Denmark to tackle deepfakes by giving people copyright to their own features
Scope and Nature of the New Right
- Many commenters are unclear what “copyright” means here:
- Is it a moral right (non-transferable, inheritable?) or an economic right (licensable, sellable)?
- Does consent include buried terms in big-tech ToS?
- Some note that in much of Europe, you generally can’t sell “copyright in yourself” the way the article implies; you license use.
- Others suspect the article is using “copyright” loosely for what is really a likeness/personality right.
Existing Personality / Likeness Protections
- Several point out that many EU countries already have rights to one’s image/likeness (e.g., “right to one’s own image”) separate from copyright and trademarks.
- The Danish move is seen by some as an update for AI/deepfakes, not a revolution.
- These systems already juggle privacy vs public interest (e.g., politicians vs private citizens).
Deepfakes vs Photography, News, and CCTV
- Distinction stressed between:
- Real photos/video (paparazzi, dashcams, CCTV, protest footage)
- AI-generated “what never happened” deepfakes.
- Concerns:
- Could this hinder news, documentation of police behavior, or public-space photography if misapplied?
- Need explicit exceptions (freedom of panorama, incidental background faces, public interest reporting).
- Some argue defamation/slander laws already handle “fake events,” but others say deepfakes require specific tools.
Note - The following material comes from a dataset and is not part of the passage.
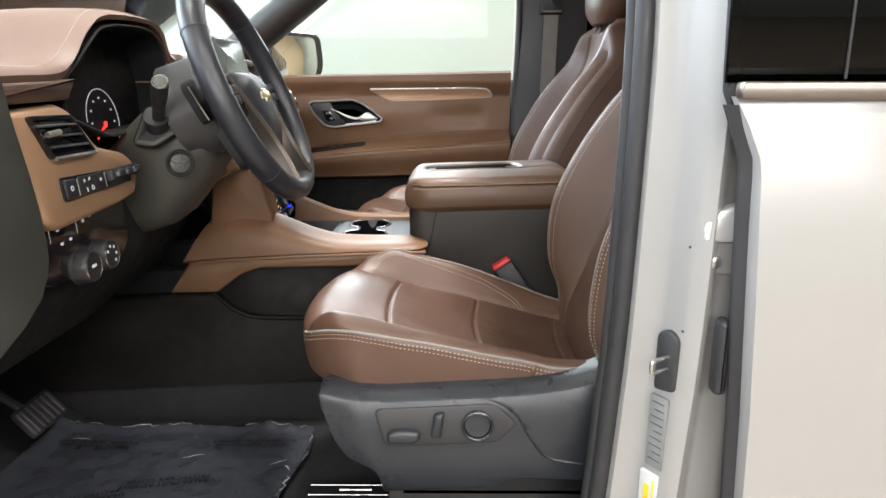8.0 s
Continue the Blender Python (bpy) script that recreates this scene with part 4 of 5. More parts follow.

Doppelgangers, Twins, and Collisions
- Repeated worry: if two people look alike, who controls the likeness?
- Suggested answers:
- Each owns their own image; infringement requires intent to evoke a specific person.
- In practice, this could still chill lookalike work or be used against people who resemble celebrities.
- Twins and celebrity impersonators are noted as hard edge cases.
Enforceability and Platform Behavior
- Skepticism about practical enforcement, especially for content hosted outside Denmark.
- Counterpoint: EU regulators have shown they can pressure global platforms; the issue is political will, not jurisdiction.
- Fear that, like current copyright, platforms may over-remove content on mere accusation.
Privacy vs Expression, Art, and Satire
- Supporters frame this primarily as privacy and dignity protection, especially against non-consensual sexual deepfakes and political smears.
- Critics see another expansion of IP logic into everyday life and artistic practice:
- What about caricatures, parody, realistic painting from memory, or AI trained “inspired by” someone?
- Risk of chilling satire and legitimate impersonation.
- Some argue deepfakes should be directly criminalized instead of shoehorned into copyright.
Cultural and Legal Context
- Discussion contrasts US “fair use” / weak privacy with stronger European and Japanese norms on image rights.
- There’s disagreement over how much privacy vs public safety and documentation should weigh, and concern about empowering both corporations and the state over individuals’ images.